**Exercise details**.
Below is a listing. Quote from it, exactly, the lines from the one containing "2 of 5. More parts follow." down to the one containing "0.022, 0.025), 0.08)", both ends included, and nothing else.

----------

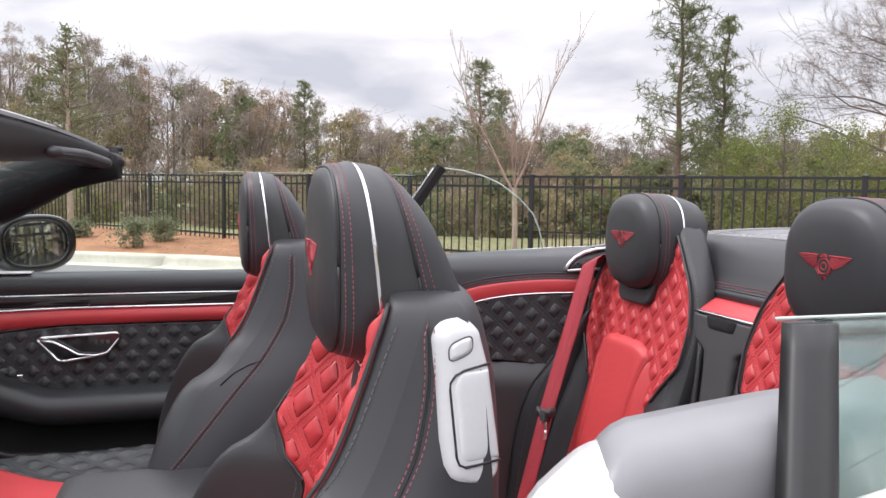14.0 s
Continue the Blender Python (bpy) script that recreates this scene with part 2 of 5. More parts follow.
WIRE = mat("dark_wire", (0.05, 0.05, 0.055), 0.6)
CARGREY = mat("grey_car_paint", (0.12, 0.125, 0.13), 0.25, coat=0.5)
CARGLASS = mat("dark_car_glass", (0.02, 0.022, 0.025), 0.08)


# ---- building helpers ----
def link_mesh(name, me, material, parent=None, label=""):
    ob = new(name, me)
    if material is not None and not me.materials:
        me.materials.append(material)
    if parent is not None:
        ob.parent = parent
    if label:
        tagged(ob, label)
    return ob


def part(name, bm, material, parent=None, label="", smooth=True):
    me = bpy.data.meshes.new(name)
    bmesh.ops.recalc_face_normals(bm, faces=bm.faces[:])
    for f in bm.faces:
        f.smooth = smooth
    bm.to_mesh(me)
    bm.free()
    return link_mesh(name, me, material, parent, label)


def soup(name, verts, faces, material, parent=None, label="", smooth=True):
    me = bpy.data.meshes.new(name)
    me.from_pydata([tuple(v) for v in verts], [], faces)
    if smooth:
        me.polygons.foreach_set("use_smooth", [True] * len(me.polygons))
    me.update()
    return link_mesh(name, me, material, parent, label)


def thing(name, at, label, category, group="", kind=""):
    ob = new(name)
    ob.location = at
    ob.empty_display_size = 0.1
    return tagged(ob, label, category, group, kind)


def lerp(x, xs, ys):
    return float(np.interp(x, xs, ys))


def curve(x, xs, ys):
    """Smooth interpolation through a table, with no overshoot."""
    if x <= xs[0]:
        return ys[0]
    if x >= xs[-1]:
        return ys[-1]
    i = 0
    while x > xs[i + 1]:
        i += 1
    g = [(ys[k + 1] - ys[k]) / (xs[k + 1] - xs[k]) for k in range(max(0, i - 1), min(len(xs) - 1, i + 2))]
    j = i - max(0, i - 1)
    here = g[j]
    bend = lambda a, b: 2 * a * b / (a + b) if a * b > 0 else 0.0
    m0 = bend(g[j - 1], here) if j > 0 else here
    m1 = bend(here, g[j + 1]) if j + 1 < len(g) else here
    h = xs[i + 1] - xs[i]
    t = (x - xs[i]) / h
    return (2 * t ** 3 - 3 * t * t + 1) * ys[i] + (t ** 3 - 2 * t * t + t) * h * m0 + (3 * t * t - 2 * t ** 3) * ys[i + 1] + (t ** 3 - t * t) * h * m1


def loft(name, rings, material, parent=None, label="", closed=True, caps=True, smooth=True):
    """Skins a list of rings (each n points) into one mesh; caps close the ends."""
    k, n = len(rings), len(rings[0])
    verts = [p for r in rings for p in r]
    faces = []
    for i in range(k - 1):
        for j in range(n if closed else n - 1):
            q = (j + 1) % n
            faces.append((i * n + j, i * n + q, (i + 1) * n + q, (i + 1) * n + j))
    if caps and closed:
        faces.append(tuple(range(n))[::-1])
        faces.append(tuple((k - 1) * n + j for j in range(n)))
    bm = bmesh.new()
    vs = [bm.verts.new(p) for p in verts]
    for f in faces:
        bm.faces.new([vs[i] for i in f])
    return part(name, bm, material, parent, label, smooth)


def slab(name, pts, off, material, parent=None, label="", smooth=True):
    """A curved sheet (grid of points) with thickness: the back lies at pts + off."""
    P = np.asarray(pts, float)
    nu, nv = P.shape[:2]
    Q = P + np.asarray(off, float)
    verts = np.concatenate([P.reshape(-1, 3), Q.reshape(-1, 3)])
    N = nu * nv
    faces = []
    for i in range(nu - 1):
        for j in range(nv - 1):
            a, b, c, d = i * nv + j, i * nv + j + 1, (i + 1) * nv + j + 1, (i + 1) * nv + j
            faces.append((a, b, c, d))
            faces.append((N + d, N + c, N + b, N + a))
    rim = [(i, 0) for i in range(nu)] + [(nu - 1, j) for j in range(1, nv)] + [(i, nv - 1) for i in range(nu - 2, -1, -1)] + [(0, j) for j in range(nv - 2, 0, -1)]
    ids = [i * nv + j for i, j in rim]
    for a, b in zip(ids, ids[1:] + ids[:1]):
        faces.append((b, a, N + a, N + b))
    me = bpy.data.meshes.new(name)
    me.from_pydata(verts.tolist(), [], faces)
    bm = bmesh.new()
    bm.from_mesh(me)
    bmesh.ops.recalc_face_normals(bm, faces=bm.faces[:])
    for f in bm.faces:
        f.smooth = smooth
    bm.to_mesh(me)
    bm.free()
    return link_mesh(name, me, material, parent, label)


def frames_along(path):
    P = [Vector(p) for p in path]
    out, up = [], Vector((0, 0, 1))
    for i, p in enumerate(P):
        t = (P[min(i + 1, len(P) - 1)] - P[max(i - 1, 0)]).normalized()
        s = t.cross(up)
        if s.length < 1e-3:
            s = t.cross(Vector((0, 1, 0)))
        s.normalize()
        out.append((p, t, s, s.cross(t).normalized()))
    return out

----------

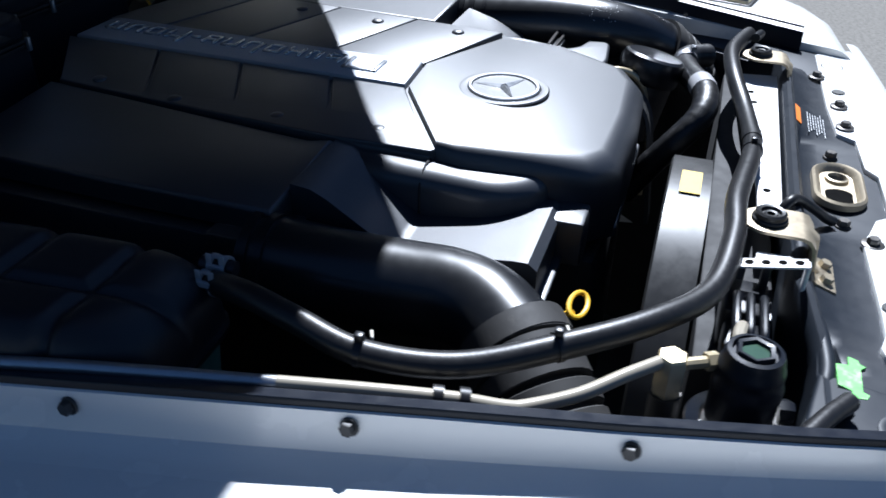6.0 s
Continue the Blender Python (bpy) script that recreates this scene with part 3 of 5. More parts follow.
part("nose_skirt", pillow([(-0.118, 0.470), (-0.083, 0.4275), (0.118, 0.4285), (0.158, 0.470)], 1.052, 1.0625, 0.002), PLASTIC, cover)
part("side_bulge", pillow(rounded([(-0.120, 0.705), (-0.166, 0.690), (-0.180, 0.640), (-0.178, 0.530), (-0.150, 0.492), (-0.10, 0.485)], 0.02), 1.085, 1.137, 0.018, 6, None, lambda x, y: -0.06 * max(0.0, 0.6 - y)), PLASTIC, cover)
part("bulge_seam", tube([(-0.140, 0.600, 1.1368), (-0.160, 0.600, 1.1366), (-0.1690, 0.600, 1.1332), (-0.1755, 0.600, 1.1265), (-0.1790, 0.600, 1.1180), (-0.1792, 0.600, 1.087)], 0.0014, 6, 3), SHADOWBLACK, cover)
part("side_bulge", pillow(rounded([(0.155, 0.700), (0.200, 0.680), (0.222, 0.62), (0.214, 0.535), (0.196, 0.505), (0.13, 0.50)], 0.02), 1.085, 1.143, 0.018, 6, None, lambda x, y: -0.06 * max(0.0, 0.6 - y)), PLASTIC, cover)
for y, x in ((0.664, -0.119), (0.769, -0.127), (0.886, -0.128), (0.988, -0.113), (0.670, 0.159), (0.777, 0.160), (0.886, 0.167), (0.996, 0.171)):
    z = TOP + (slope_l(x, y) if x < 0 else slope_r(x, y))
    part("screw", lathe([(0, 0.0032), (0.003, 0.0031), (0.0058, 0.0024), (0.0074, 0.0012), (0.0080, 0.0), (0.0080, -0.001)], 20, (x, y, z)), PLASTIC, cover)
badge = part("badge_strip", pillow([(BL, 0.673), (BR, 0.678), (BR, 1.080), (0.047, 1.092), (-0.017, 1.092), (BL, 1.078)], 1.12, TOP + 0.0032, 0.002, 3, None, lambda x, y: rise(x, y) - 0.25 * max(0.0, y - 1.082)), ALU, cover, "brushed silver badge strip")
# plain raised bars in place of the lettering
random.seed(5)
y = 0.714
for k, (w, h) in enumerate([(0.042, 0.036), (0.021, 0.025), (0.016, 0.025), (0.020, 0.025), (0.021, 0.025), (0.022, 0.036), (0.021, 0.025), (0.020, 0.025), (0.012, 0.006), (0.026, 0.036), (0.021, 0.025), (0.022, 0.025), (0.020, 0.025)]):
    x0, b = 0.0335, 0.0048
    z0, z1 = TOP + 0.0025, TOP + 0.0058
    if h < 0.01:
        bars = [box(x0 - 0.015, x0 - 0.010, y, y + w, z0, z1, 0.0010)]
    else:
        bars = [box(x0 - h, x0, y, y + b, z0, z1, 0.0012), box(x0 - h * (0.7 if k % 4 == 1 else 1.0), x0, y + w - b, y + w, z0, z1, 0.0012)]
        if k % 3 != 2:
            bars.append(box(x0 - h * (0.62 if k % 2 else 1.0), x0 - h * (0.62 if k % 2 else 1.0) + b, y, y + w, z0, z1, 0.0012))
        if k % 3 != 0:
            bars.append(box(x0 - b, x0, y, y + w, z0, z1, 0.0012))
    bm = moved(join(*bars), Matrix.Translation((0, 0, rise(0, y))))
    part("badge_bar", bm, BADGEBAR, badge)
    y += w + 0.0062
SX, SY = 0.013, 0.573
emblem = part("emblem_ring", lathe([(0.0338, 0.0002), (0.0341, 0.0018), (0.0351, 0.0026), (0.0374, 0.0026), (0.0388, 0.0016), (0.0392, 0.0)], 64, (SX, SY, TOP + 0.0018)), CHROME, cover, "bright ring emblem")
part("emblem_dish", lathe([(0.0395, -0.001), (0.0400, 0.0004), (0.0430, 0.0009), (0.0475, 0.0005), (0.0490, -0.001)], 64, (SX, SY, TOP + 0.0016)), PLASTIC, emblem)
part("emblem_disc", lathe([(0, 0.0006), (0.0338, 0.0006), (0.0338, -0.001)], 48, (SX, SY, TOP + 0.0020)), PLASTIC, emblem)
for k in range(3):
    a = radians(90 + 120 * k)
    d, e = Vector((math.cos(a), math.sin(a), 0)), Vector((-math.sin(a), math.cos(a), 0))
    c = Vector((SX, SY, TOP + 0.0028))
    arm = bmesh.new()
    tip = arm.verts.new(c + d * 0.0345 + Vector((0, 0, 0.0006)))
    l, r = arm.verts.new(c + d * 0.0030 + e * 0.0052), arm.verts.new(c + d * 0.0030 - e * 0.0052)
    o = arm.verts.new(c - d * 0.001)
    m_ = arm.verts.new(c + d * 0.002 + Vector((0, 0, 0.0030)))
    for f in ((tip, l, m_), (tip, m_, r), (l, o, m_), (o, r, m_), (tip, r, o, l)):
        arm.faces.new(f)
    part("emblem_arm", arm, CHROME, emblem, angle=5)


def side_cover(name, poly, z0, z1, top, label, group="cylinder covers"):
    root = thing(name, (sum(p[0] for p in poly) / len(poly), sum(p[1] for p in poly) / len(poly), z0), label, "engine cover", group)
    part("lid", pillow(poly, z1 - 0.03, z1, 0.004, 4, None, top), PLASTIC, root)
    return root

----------

**Solution for this problem**.
Continue the Blender Python (bpy) script that recreates this scene with part 2 of 5. More parts follow.
WIRE = mat("dark_wire", (0.05, 0.05, 0.055), 0.6)
CARGREY = mat("grey_car_paint", (0.12, 0.125, 0.13), 0.25, coat=0.5)
CARGLASS = mat("dark_car_glass", (0.02, 0.022, 0.025), 0.08)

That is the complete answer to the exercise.